### DATA SEGMENT
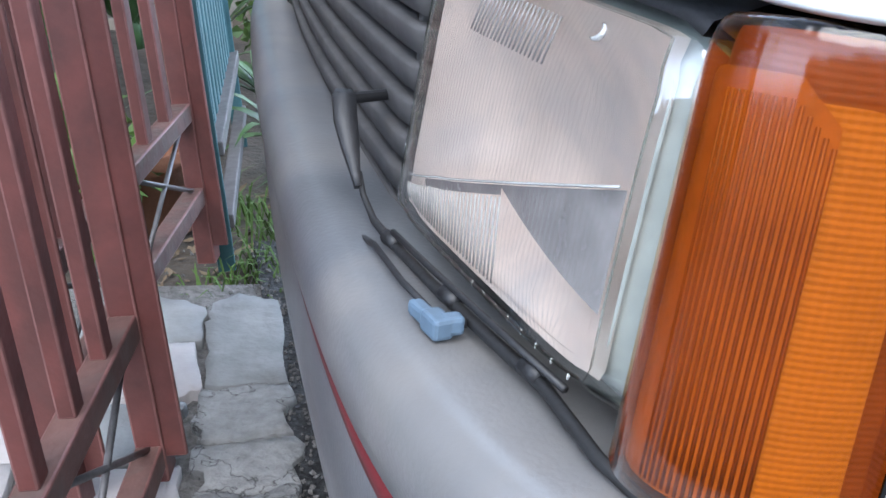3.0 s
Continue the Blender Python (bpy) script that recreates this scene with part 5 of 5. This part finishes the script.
me.materials.append(M_GRASS)
tagged(new("weeds", me), "green weeds growing between the slabs", "weeds", kind="stuff")
verts, faces = [], []
for k in range(26000):
    x, y = rnd.uniform(1.6, 9), 3.1 + 6 * rnd.random() ** 1.6
    if x < 1.62 + 0.2 * (y - 3.1):
        continue
    a, l = rnd.uniform(0, 6.28), rnd.uniform(0.03, 0.09)
    d = Vector((math.cos(a), math.sin(a), 0))
    s = Vector((-d.y, d.x, 0)) * 0.004
    b = Vector((x, y, ground_z(x) - 0.03 + 0.05 * (y - 3) / 6))
    i = len(verts)
    verts += [b - s, b + s, b + d * l * 0.5 + Vector((0, 0, l))]
    faces.append((i, i + 1, i + 2))
me = bpy.data.meshes.new("grass")
me.from_pydata(verts, [], faces)
me.materials.append(M_GRASS)
tagged(new("grass", me), "short bright grass of the lawn", "grass", kind="stuff")
# dry litter
verts, faces = [], []
for k in range(260):
    x, y = rnd.uniform(-0.5, 0.3), rnd.uniform(0.78, 1.5)
    c = Vector((x, y, ground_z(x) - 0.028))
    q = Euler((rnd.gauss(0, 0.3), rnd.gauss(0, 0.3), rnd.uniform(0, 6))).to_matrix()
    s = rnd.uniform(0.008, 0.022)
    i = len(verts)
    verts += [c + q @ Vector(v) * s for v in ((-1, 0, 0.1), (0, -0.4, 0), (1, 0, 0.15), (0, 0.4, 0.05))]
    faces.append((i, i + 1, i + 2, i + 3))
me = bpy.data.meshes.new("litter")
me.from_pydata(verts, [], faces)
me.materials.append(material("dry_leaf", (0.22, 0.16, 0.10), 0.8, vary=0.5, scale=20))
tagged(new("leaf_litter", me), "dry leaves scattered on the soil", "litter", kind="stuff")

# ---- across the street, seen only mirrored in the windows and the paint ----
rnd = random.Random(15)
bm = bmesh.new()
for k in range(26):
    x = -8 + k * 1.2
    box(bm, x, x + 1.2, -7.5, -7.1 + 0.03 * (k % 2), ground_z(x) - 1, ground_z(x) + 1.80)
tagged(mesh_object("wall_street", bm, M_BANK, smooth=False), "rough stone wall across the street", "wall", kind="structure")
rail = thing("street_railing", "metal railing with pale bars on the stone wall", "fence")
bm = bmesh.new()
for k in range(26):
    x = -8 + k * 1.2
    beam(bm, (x, -7.2, ground_z(x) + 2.12), (x + 1.2, -7.2, ground_z(x + 1.2) + 2.12), 0.04)
part("handrail", bm, M_GATEROD, rail, smooth=False)
bar_me = None
for k in range(280):
    x = -2 + k * 0.085
    if bar_me is None:
        bm = bmesh.new()
        box(bm, -0.006, 0.006, -0.006, 0.006, 0, 0.33)
        o = part("upright_bar", bm, M_RENDER, rail, "pale painted bar", smooth=False)
        bar_me = o.data
    else:
        o = new("upright_bar", bar_me)
        o.parent = rail
    o.location = (x, -7.2, ground_z(x) + 1.79)


def house(x, y, w, d, h, rise, label, wall, n=22):
    t = thing("house", label, "house")
    gz0 = ground_z(x) - 0.8
    bm = bmesh.new()
    box(bm, x, x + w, y - d, y, gz0, h)
    part("house_wall", bm, wall, t, smooth=False)
    bm = bmesh.new()
    for sgn in (1, -1):
        yy = y + 0.4 if sgn > 0 else y - d - 0.4
        for k in range(n):
            xa, xb = x - 0.4 + (w + 0.8) * k / n, x - 0.4 + (w + 0.8) * (k + 1) / n
            a = [Vector((xa, yy, h - 0.12)), Vector(((xa + xb) / 2, yy, h - 0.05)), Vector((xb, yy, h - 0.12))]
            b = [Vector((p.x, y - d / 2, h + rise + (p.z - h + 0.12))) for p in a]
            va, vb = [bm.verts.new(p) for p in a], [bm.verts.new(p) for p in b]
            bm.faces.new((va[0], va[1], vb[1], vb[0]))
            bm.faces.new((va[1], va[2], vb[2], vb[1]))
    part("roof", bm, M_ROOF, t, "terracotta tile roof", smooth=False)
    bm = bmesh.new()
    box(bm, x - 0.45, x + w + 0.45, y + 0.38, y + 0.46, h - 0.22, h - 0.12)
    part("fascia", bm, M_MORTAR, t, "pale stone-grey board along the eaves", smooth=False)
    for sgn in (-0.45, w + 0.45):
        bm = bmesh.new()
        beam(bm, (x + sgn, y + 0.42, h - 0.14), (x + sgn, y - d / 2, h + rise - 0.02), 0.08, 0.16)
        part("bargeboard", bm, M_MORTAR, t, "pale stone-grey board along the gable", smooth=False)


house(12.6, -14.0, 5.2, 5.0, 2.55, 1.0, "low ochre house with a terracotta roof across the street", M_OCHRE)
house(21.5, -16.0, 12.0, 6.0, 2.5, 0.5, "long cream house with a shallow roof across the street", M_RENDER)
for x, y, z, r in ((3.2, -8.6, 1.9, 0.8), (5.2, -8.4, 1.7, 0.8), (7.0, -8.5, 1.4, 0.7), (0.5, -9.0, 2.2, 0.9), (-3, -9, 2.6, 1.0), (18.2, -14.5, 2.4, 0.9), (20, -12.5, 0.9, 0.9), (16, -10.5, 0.7, 0.8), (23.5, -13, 0.6, 0.9), (26, -13, 0.5, 0.9)):
    shrub("dark green shrub above the street wall", [((x, y, z), r, 600)], 0.13, rnd, M_LEAF if x > 4 else M_LEAFDARK)
for k in range(9):
    x = 5 + 1.9 * k
    shrub("dense green hedge behind the street railing", [((x, -8.3, ground_z(x) + 1.75), 0.55, 420), ((x + 0.9, -8.5, ground_z(x) + 1.85), 0.5, 320)], 0.12, rnd, M_LEAF, name="hedge")
for k in range(9):
    x = 14 + 4.5 * k
    shrub("far dark green trees beyond the street", [((x, -28 + rnd.uniform(-2, 2), 3.6 + rnd.uniform(-0.5, 0.7)), 2.6, 520), ((x + 2, -28, 1.6), 2.6, 520)], 0.5, rnd, M_LEAFDARK, name="far_tree")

### EXERCISE OBJECTIVE
Give the material again exactly as it is, but keep the pictures out.

### RESPONSE BELOW
3.0 s
Continue the Blender Python (bpy) script that recreates this scene with part 5 of 5. This part finishes the script.
me.materials.append(M_GRASS)
tagged(new("weeds", me), "green weeds growing between the slabs", "weeds", kind="stuff")
verts, faces = [], []
for k in range(26000):
    x, y = rnd.uniform(1.6, 9), 3.1 + 6 * rnd.random() ** 1.6
    if x < 1.62 + 0.2 * (y - 3.1):
        continue
    a, l = rnd.uniform(0, 6.28), rnd.uniform(0.03, 0.09)
    d = Vector((math.cos(a), math.sin(a), 0))
    s = Vector((-d.y, d.x, 0)) * 0.004
    b = Vector((x, y, ground_z(x) - 0.03 + 0.05 * (y - 3) / 6))
    i = len(verts)
    verts += [b - s, b + s, b + d * l * 0.5 + Vector((0, 0, l))]
    faces.append((i, i + 1, i + 2))
me = bpy.data.meshes.new("grass")
me.from_pydata(verts, [], faces)
me.materials.append(M_GRASS)
tagged(new("grass", me), "short bright grass of the lawn", "grass", kind="stuff")
# dry litter
verts, faces = [], []
for k in range(260):
    x, y = rnd.uniform(-0.5, 0.3), rnd.uniform(0.78, 1.5)
    c = Vector((x, y, ground_z(x) - 0.028))
    q = Euler((rnd.gauss(0, 0.3), rnd.gauss(0, 0.3), rnd.uniform(0, 6))).to_matrix()
    s = rnd.uniform(0.008, 0.022)
    i = len(verts)
    verts += [c + q @ Vector(v) * s for v in ((-1, 0, 0.1), (0, -0.4, 0), (1, 0, 0.15), (0, 0.4, 0.05))]
    faces.append((i, i + 1, i + 2, i + 3))
me = bpy.data.meshes.new("litter")
me.from_pydata(verts, [], faces)
me.materials.append(material("dry_leaf", (0.22, 0.16, 0.10), 0.8, vary=0.5, scale=20))
tagged(new("leaf_litter", me), "dry leaves scattered on the soil", "litter", kind="stuff")

# ---- across the street, seen only mirrored in the windows and the paint ----
rnd = random.Random(15)
bm = bmesh.new()
for k in range(26):
    x = -8 + k * 1.2
    box(bm, x, x + 1.2, -7.5, -7.1 + 0.03 * (k % 2), ground_z(x) - 1, ground_z(x) + 1.80)
tagged(mesh_object("wall_street", bm, M_BANK, smooth=False), "rough stone wall across the street", "wall", kind="structure")
rail = thing("street_railing", "metal railing with pale bars on the stone wall", "fence")
bm = bmesh.new()
for k in range(26):
    x = -8 + k * 1.2
    beam(bm, (x, -7.2, ground_z(x) + 2.12), (x + 1.2, -7.2, ground_z(x + 1.2) + 2.12), 0.04)
part("handrail", bm, M_GATEROD, rail, smooth=False)
bar_me = None
for k in range(280):
    x = -2 + k * 0.085
    if bar_me is None:
        bm = bmesh.new()
        box(bm, -0.006, 0.006, -0.006, 0.006, 0, 0.33)
        o = part("upright_bar", bm, M_RENDER, rail, "pale painted bar", smooth=False)
        bar_me = o.data
    else:
        o = new("upright_bar", bar_me)
        o.parent = rail
    o.location = (x, -7.2, ground_z(x) + 1.79)


def house(x, y, w, d, h, rise, label, wall, n=22):
    t = thing("house", label, "house")
    gz0 = ground_z(x) - 0.8
    bm = bmesh.new()
    box(bm, x, x + w, y - d, y, gz0, h)
    part("house_wall", bm, wall, t, smooth=False)
    bm = bmesh.new()
    for sgn in (1, -1):
        yy = y + 0.4 if sgn > 0 else y - d - 0.4
        for k in range(n):
            xa, xb = x - 0.4 + (w + 0.8) * k / n, x - 0.4 + (w + 0.8) * (k + 1) / n
            a = [Vector((xa, yy, h - 0.12)), Vector(((xa + xb) / 2, yy, h - 0.05)), Vector((xb, yy, h - 0.12))]
            b = [Vector((p.x, y - d / 2, h + rise + (p.z - h + 0.12))) for p in a]
            va, vb = [bm.verts.new(p) for p in a], [bm.verts.new(p) for p in b]
            bm.faces.new((va[0], va[1], vb[1], vb[0]))
            bm.faces.new((va[1], va[2], vb[2], vb[1]))
    part("roof", bm, M_ROOF, t, "terracotta tile roof", smooth=False)
    bm = bmesh.new()
    box(bm, x - 0.45, x + w + 0.45, y + 0.38, y + 0.46, h - 0.22, h - 0.12)
    part("fascia", bm, M_MORTAR, t, "pale stone-grey board along the eaves", smooth=False)
    for sgn in (-0.45, w + 0.45):
        bm = bmesh.new()
        beam(bm, (x + sgn, y + 0.42, h - 0.14), (x + sgn, y - d / 2, h + rise - 0.02), 0.08, 0.16)
        part("bargeboard", bm, M_MORTAR, t, "pale stone-grey board along the gable", smooth=False)


house(12.6, -14.0, 5.2, 5.0, 2.55, 1.0, "low ochre house with a terracotta roof across the street", M_OCHRE)
house(21.5, -16.0, 12.0, 6.0, 2.5, 0.5, "long cream house with a shallow roof across the street", M_RENDER)
for x, y, z, r in ((3.2, -8.6, 1.9, 0.8), (5.2, -8.4, 1.7, 0.8), (7.0, -8.5, 1.4, 0.7), (0.5, -9.0, 2.2, 0.9), (-3, -9, 2.6, 1.0), (18.2, -14.5, 2.4, 0.9), (20, -12.5, 0.9, 0.9), (16, -10.5, 0.7, 0.8), (23.5, -13, 0.6, 0.9), (26, -13, 0.5, 0.9)):
    shrub("dark green shrub above the street wall", [((x, y, z), r, 600)], 0.13, rnd, M_LEAF if x > 4 else M_LEAFDARK)
for k in range(9):
    x = 5 + 1.9 * k
    shrub("dense green hedge behind the street railing", [((x, -8.3, ground_z(x) + 1.75), 0.55, 420), ((x + 0.9, -8.5, ground_z(x) + 1.85), 0.5, 320)], 0.12, rnd, M_LEAF, name="hedge")
for k in range(9):
    x = 14 + 4.5 * k
    shrub("far dark green trees beyond the street", [((x, -28 + rnd.uniform(-2, 2), 3.6 + rnd.uniform(-0.5, 0.7)), 2.6, 520), ((x + 2, -28, 1.6), 2.6, 520)], 0.5, rnd, M_LEAFDARK, name="far_tree")